The pavement in Bondi did not turn red by accident. It happened in a place where people came to breathe, to laugh, to feel safe for just a moment in the noise of life. Parents walked with their children. Friends shared ordinary conversations. No one imagined that normal would end in seconds.
When the screams came, there was no shield—only confusion and fear. In those moments, people looked around for help that did not arrive fast enough. They ran, they hid, they held strangers’ hands. Some never made it home. Families were broken in an instant, left with questions that will never fully heal.
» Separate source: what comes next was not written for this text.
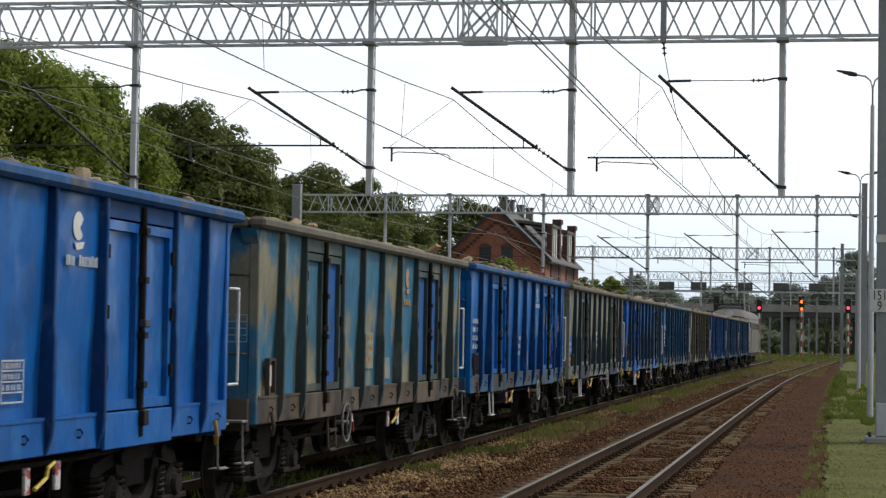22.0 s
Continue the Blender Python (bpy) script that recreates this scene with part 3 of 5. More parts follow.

For years, safety was spoken about as an idea rather than a responsibility. Protection became paperwork. Warnings were labeled fear. Common sense was dismissed as intolerance. Slowly, the space between danger and defense grew wider, until one day it was too wide to cross in time.
This was not just an attack on people—it was an attack on trust. Trust that public spaces are safe. Trust that someone is watching. Trust that when evil shows its face, there will be resistance, not hesitation. Instead, there was silence where strength should have been.
Afterward came the familiar words. Sadness. Condolences. Empty statements that do nothing for the parents who will never hear their child’s voice again. Nothing for the friends who replay the moment over and over, wondering what could have stopped it.
Bondi is not just a place on a map now. It is a reminder of what happens when warning signs are ignored, when protection is treated as a theory instead of a duty, and when ordinary people pay the price for decisions made far away from the blood on the ground.
Some tragedies are called unavoidable. This one will be remembered as preventable.